The purpose of the Centred on Learning Innovation Fund is to stimulate the development, implementation, and assessment of innovative teaching and learning. Click on 'Abstract' to read more about this year’s proposals:
Toward the creations of a program advisory board
Jess Dixon, Terry Eddy, & Patricia Millar, Faculty of Human Kinetics
Abstract
A critical function for sport management programs, as an applied discipline, is to bridge the gap between theory and practice. One way of doing so, which many sport management programs have turned to, is to create a program-level advisory board. Academic advisory boards, typically consisting of industry professionals, program alumni, and academics, offer numerous potential benefits to program stakeholders. These benefits include enhanced networking and job/internship opportunities, student mentoring, program advocacy, guidance on strategic direction, and fundraising. Sport management has a long and prosperous history at the University of Windsor, dating back to 1984, but the program has never had an advisory board. Given the recent modernization of our program structure, as well as disruption in the sport industry from a variety of micro- and macro-factors (e.g., digital media, social responsibility, the COVID-19 pandemic), we believe this is an opportune moment to establish an advisory board to secure the program’s future. The creation of the board would also align with several pillars of the University’s current strategic plan. As such, we are seeking support to implement a five-phase project to study best practices in academic advisory boards, identify suitable candidates, and ultimately create our own board. If supported, the project will allow three student assistants to benefit from substantial networking opportunities with professionals and alumni, as well as learn invaluable qualitative research, data management, communication, and event management skills. Findings will be shared with both the UWindsor campus and our parent discipline through presentations and potentially one journal publication.

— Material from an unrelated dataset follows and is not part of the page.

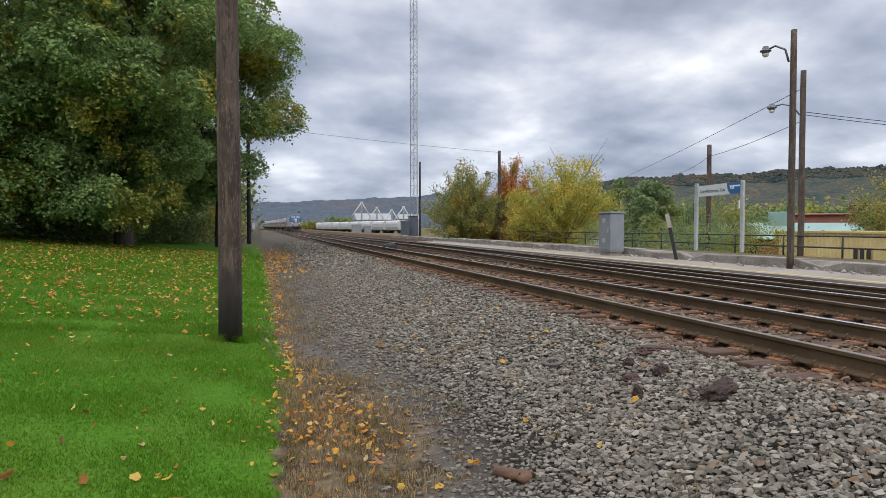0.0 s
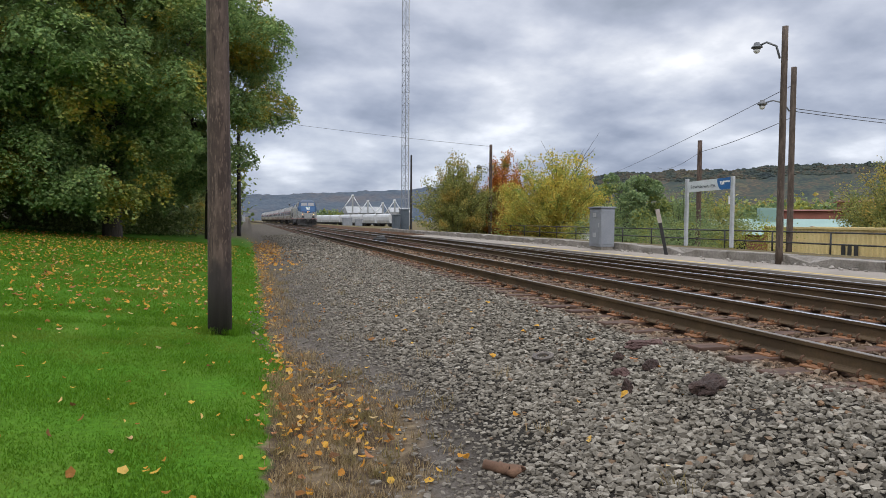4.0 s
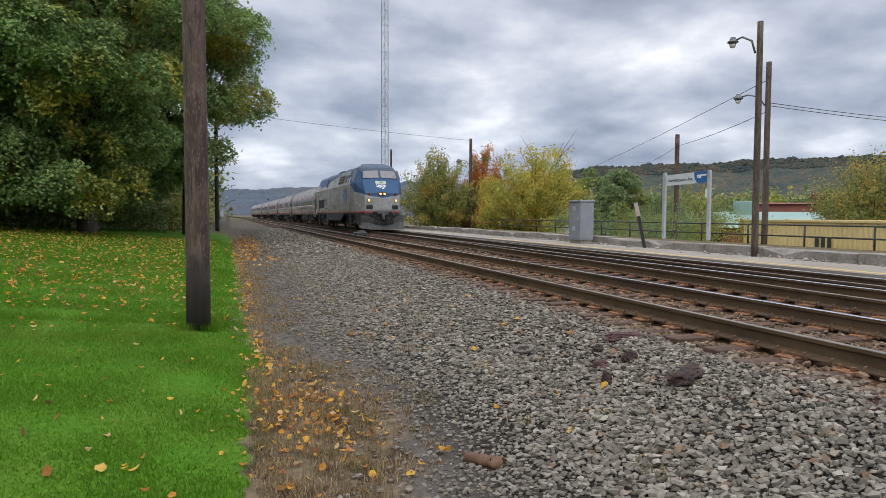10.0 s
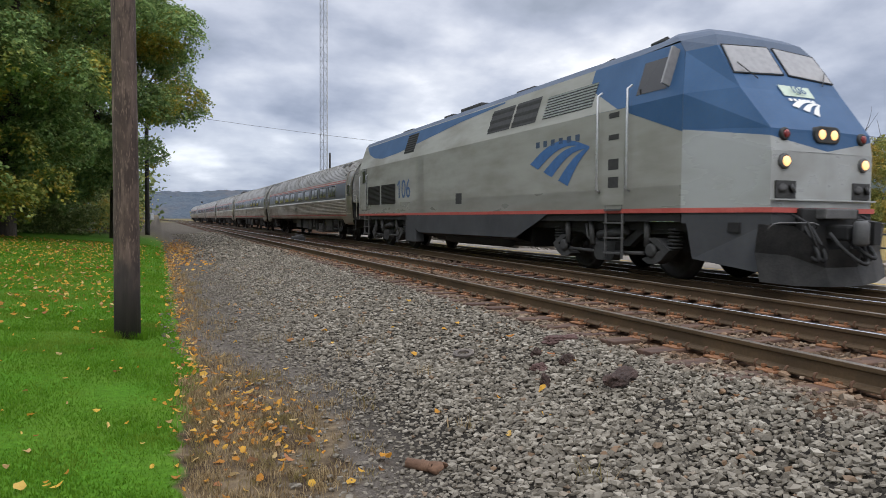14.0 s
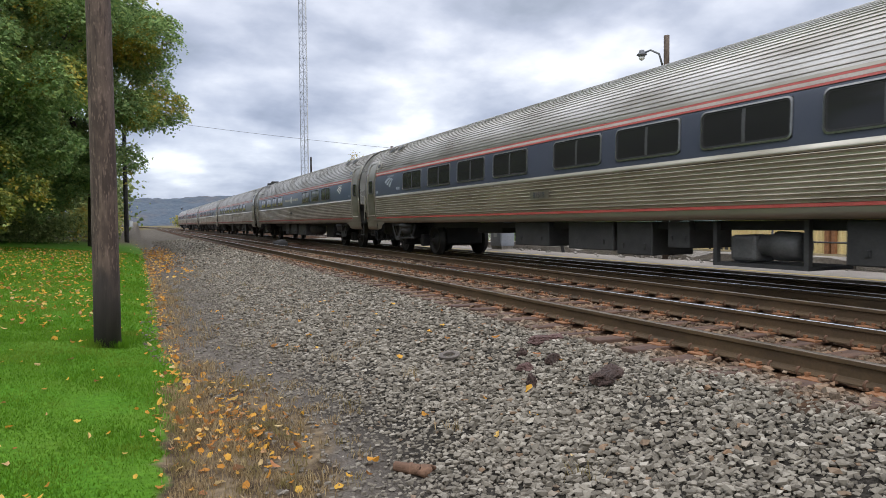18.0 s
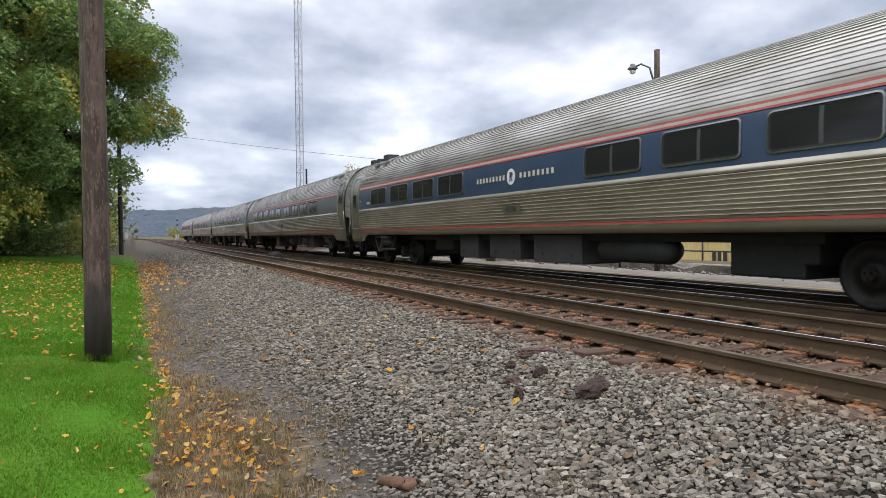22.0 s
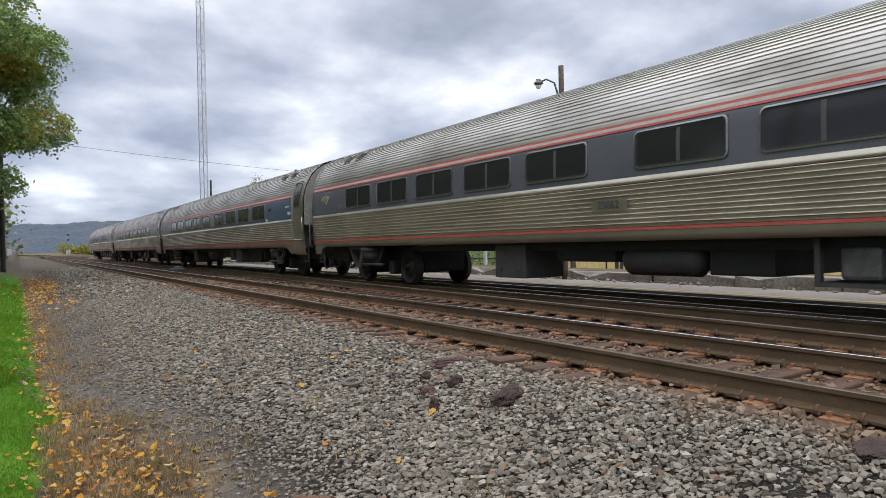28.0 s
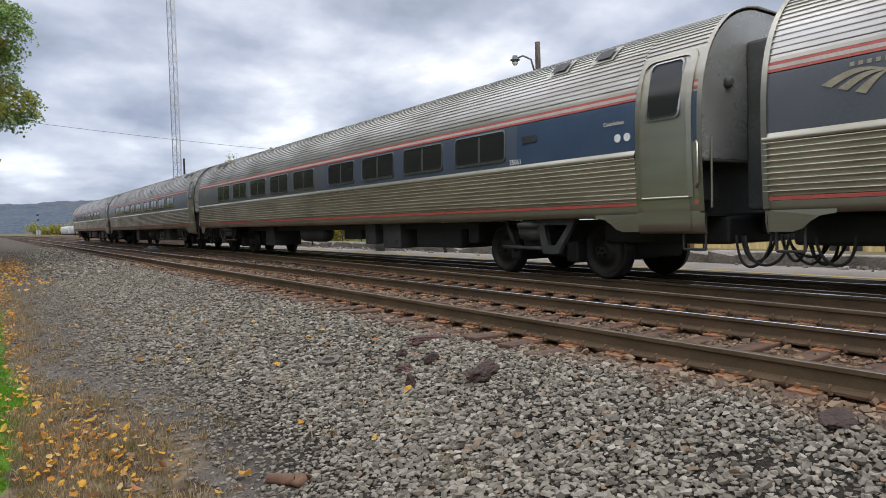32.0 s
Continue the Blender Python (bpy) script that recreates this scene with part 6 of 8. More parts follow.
def locomotive():
    e = empty("locomotive", pose(TRAIN_X, 172, RAIL2), "grey and blue diesel passenger locomotive with lit headlights", "locomotive")
    R = 20.1
    # section: sill, side, shoulder, roof edge, crown
    side = [(1.52, 1.22), (1.52, 3.05)]
    Y1 = 1.55

    def s_at(y, z, out, s=-1):
        """Place on the flank (upright side, then leaning shoulder)."""
        if z <= 3.05:
            return (s * (1.52 + out), y, z)
        u = (z - 3.05) / 0.95
        return (s * (1.52 - 0.32 * u + out * 0.95), y, z + out * 0.31)

    for s in (-1, 1):
        quads(M_LOCO_SIDE, e, "side_panel", [[s_at(a, za, 0, s), s_at(b, za, 0, s), s_at(b, zb, 0, s), s_at(a, zb, 0, s)]
              for a, b in ((Y1, 6.0), (6.0, 13.0), (13.0, R)) for za, zb in ((1.6, 2.35), (2.35, 3.05))], "grey painted side with old stains")
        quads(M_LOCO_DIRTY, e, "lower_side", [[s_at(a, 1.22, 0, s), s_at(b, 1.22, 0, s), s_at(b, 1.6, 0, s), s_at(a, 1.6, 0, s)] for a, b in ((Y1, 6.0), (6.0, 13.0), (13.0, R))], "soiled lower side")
        quads(M_LOCO_SIDE, e, "shoulder", [[s_at(a, 3.05, 0, s), s_at(b, 3.05, 0, s), s_at(b, 4.0, 0, s), s_at(a, 4.0, 0, s)] for a, b in ((4.3, 6.0), (6.0, 13.0), (13.0, R))], "leaning upper side")
        quads(M_LOCO_BLUE, e, "blue_front", [[s_at(Y1, 3.05, 0, s), s_at(4.3, 3.05, 0, s), s_at(4.3, 4.0, 0, s), s_at(1.98, 4.0, 0, s), s_at(1.80, 3.80, 0, s)]], "blue cab shoulder")
        quads(M_LOCO_SIDE, e, "grey_patch", [[s_at(3.2, 3.052, 0.004, s), s_at(4.3, 3.052, 0.004, s), s_at(4.3, 3.62, 0.004, s)]])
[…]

Using an Equity Walk to Create Inclusive Learning Environments for Undergraduate Nursing Students: A Participatory Action Project
Rachel Elliot, Edward Cruz, Debra Sheppard-Lemoine, Sherry Morrell & Gina Pittman, Faculty of Nursing
Abstract
Nursing educators are called to purposefully address diversity, equity, decolonization, and inclusion in undergraduate nursing curriculum. Significant attention has been directed toward addressing health inequities at the population and systems levels, yet little progress has been made in identifying approaches in nursing education to enhance equitable environments for undergraduate students to reach their fullest potential. The purpose of this participatory action project is to understand undergraduate nursing student perceptions of equity in the learning environment through participation in a guided equity walk. An equity walk is a structured process that provides guidance on recognizing, designing, and implementing effective change strategies to establish more equity-minded and culturally safe environments. This methodology will be rooted in postcolonial theory with the end aim of creating sustainable, action-oriented outcomes. Nursing educators in collaboration with fourth year nursing students will critically examine institutional policies, practices, and structures through an intersectional lens. Following the equity walk, focus groups will be facilitated by members of the research team. Data analysis will take place concurrently with data collection with the aim of data immersion to inform subsequent focus groups. Within the Faculty of Nursing, a significant shift to a concept-based curriculum identifies the third year of our program as Nurse as Change Agent. This project aids overall program evaluation to improve teaching and learning and aligns with the ongoing initiatives of the University of Windsor and is innovative for nursing education with the potential to make meaningful organizational change to create and sustain an inclusive and culturally safe environment where all nursing students can succeed.
Building an E-Mentoring Program: Adapting Traditional Peer Mentorship Models for a New Higher Education Context
Tamsin Bacon, Leddy Library; Tina Pugliese & Meagan Auer, School of Dramatic Art
Abstract
At the University of Windsor, the Faculty of Arts, Humanities, and Social Sciences Mentorship Program (FAHSSMP) engages up to 1000 students across 8 disciplines every year. FAHSSMP aids in student recruitment and retention, helps students develop transferrable skills, and creates opportunities for relationship building that strengthen our campus community. Like many face-to-face programs, FAHSSMP saw dramatic changes in student experience and satisfaction during the pivot to online learning brought about by the COVID-19 pandemic. With hybrid models of learning here to stay, we propose to develop an e-mentoring program to better meet the needs of undergraduate students and the university. The proposed project will first develop a strong knowledge foundation from which to build an e-mentoring program by conducting a research study. This study will synthesize and evaluate extant literature on peer mentorship, focusing on e-mentoring pedagogies; produce an environmental scan of e-mentorship programs; and gather experiential knowledge from former students about their challenges, successes, and thoughts about effective e-mentoring. An e-mentoring program will then be developed before being piloted and evaluated in Fall 2023. Consideration of equity, diversity, and inclusion will be central to this project, as students have uneven access to information and communications technology like computers, mobile phones, and high-speed internet. In turn, the e-mentoring program must be nimble enough to respond to issues of accessibility as they arise across cohorts. The knowledge and resources generated from this pilot will not only benefit the Universityof Windsor, but also be freely accessible to other peer mentorship programs.